Reviewer: Stewart Bryant
Review Date: 2017-03-14
IETF LC End Date: 2017-03-03
IESG Telechat date: 2017-03-16

Summary: Given that the implications for the MPLS architecture and the
feasibility of a solution are currently unknown, the IESG needs to
decide whether publication at this stage is appropriate, or whether a
feasible solution should first be identified.

Major issues:

I previously raised the following two issues:

"Whilst this text describes a list of issues with the existing IETF
design, it should be remembered that the design was the best that
could be accomplished at the time within the constraints of the MPLS
architecture. So that leaves the reader with a question: do the
authors now have an insight into how a solution can now be designed to
meet the requirement,  or do the authors intend to propose a change to
the MPLS architecture, or is the intention to publish this to state
the requirements in the hope that someone will eventually propose a
solution?"

and 

"The text around Figure 8 explains the deficiency in TTL based section
of an OAM monitoring point in MPLS. However the authors give no
indication of a feasible alternative."

The authors responded by adding the following text:

"Further works are required to evaluate how proposed requirements
match with current MPLS architecture and to	identify possibile
solutions."

When RFC6371 was written the problems cited in this text were known,
and despite much work no one could identify a solution at the time.
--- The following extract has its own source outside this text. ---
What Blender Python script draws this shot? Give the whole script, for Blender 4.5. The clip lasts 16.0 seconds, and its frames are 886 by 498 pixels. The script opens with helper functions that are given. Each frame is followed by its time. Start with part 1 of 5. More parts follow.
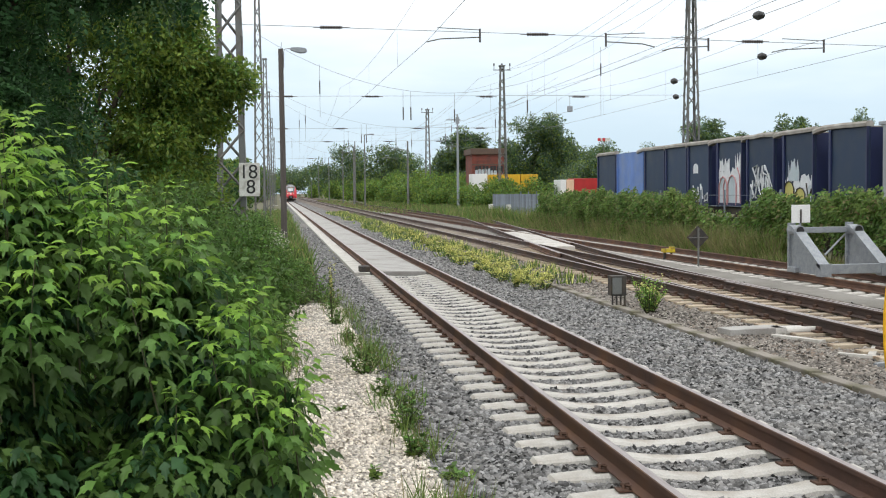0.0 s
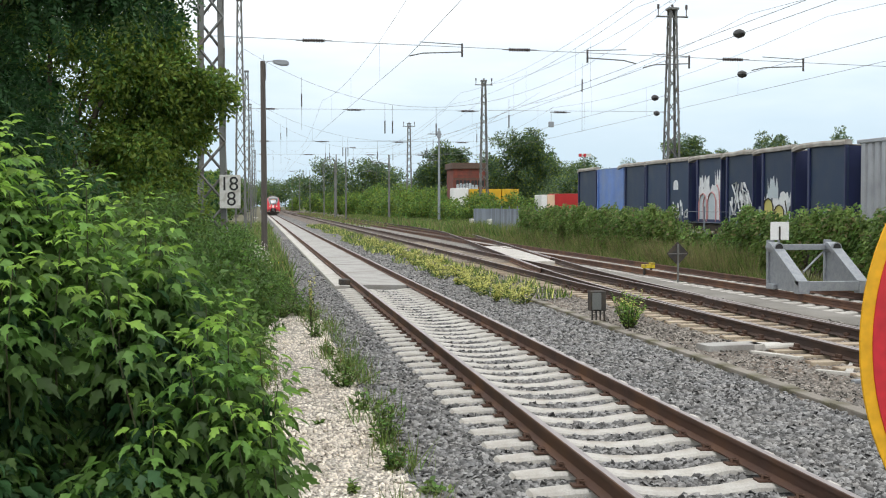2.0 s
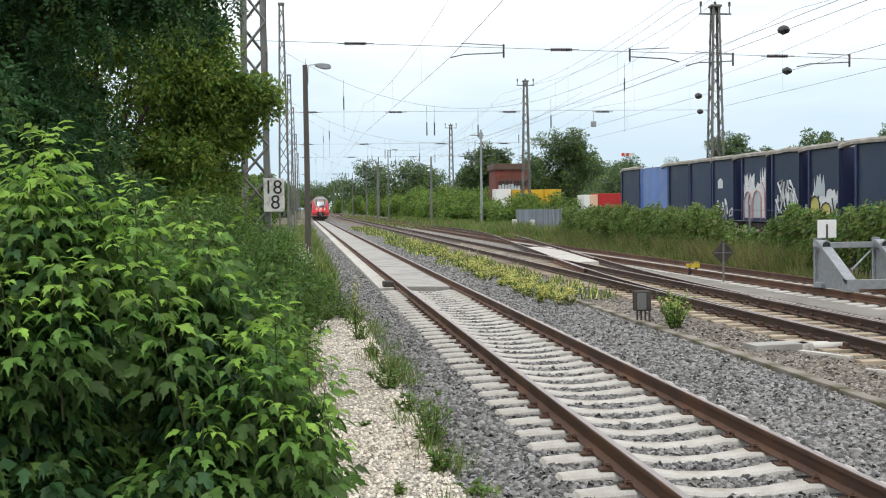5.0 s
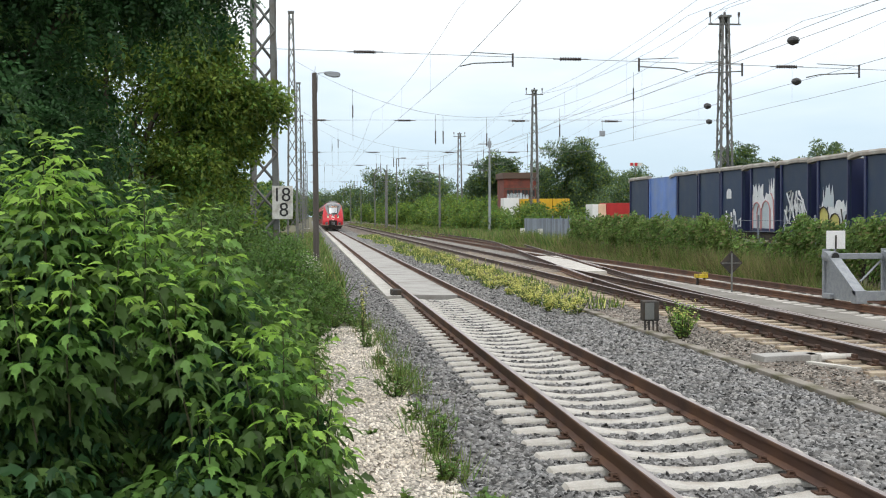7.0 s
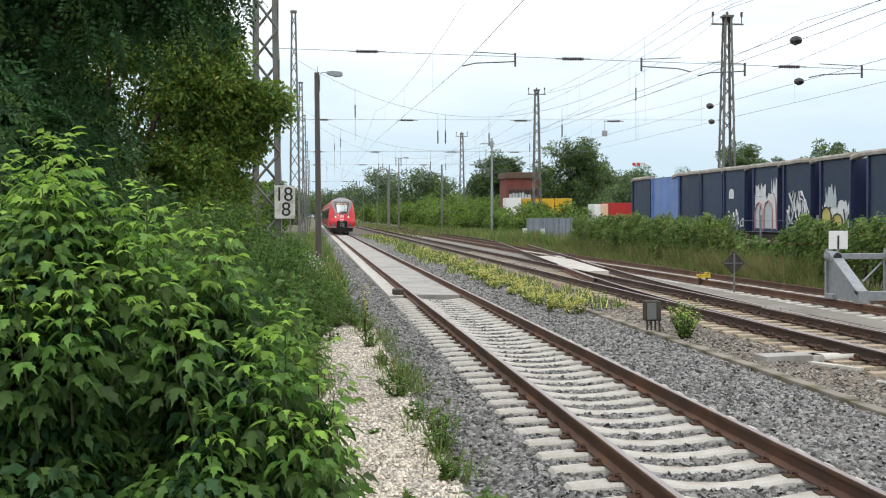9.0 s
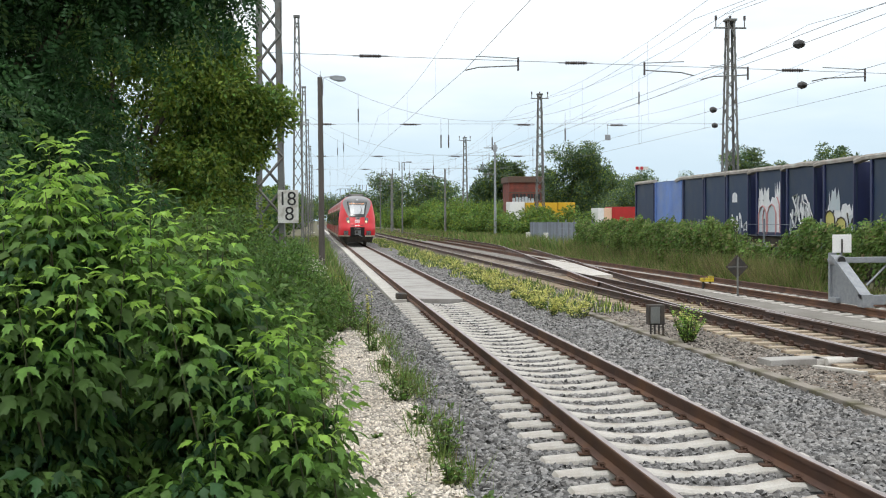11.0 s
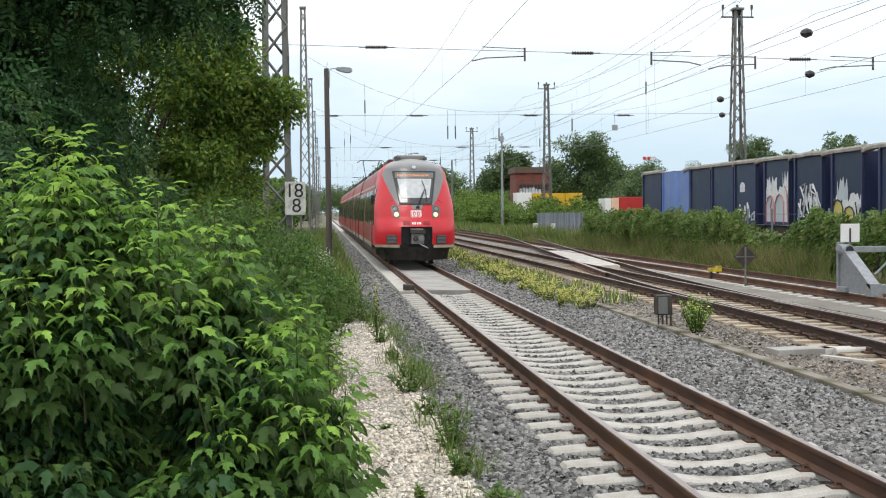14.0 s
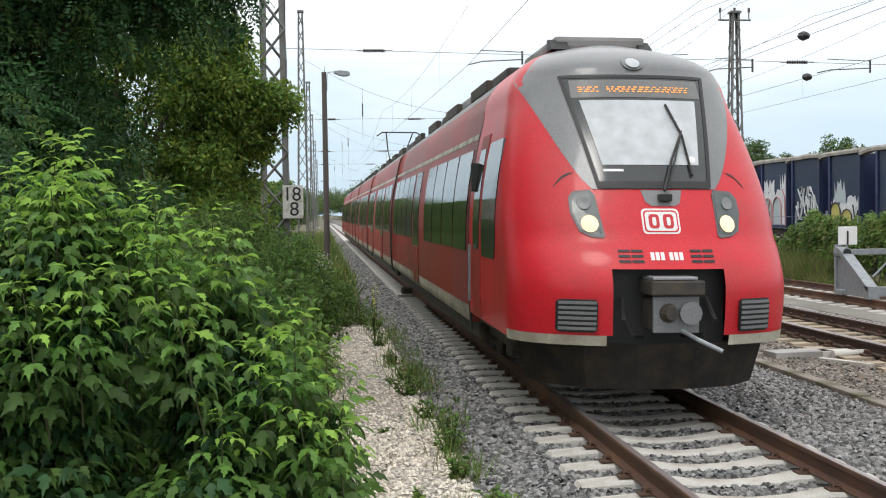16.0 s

The key question for the IESG is whether it is appropriate to publish
this requirements text when  no one has any idea of the impact on the
MPLS architecture or if there are any practical solutions to the
problems raised.

In response to the issue:

"In particular, performance monitoring measurements (e.g.  Delay
Measurement and Packet Loss  Measurement) are sensitive to these
changes."

Whilst technically true, I am not sure the impact on delay is
significant in any engineering sense. We are talking four bytes per
packet over a service that is going at 1 to 400 Gb/s. Again it is hard
to imagine a significant impact on loss. If this is a key point it
need some justification from an engineering perspective.

The authors add text:

As an example,increasing the packet lenght may impact on packet loss
due to MTU	 settings, modifying the label stack may introduce packet
loss or it may fix packet loss depending on the configuration status
so modifying network conditions.  Such changes influence packets delay
too even if, from a practical point of view, it is likely that only a
few services will experience a practical impact.

Again it is for the IESG to decide whether in the light of the
architectural and practical issues noted earlier, the problem  is
severe enough to warrant publication of this document at this stage.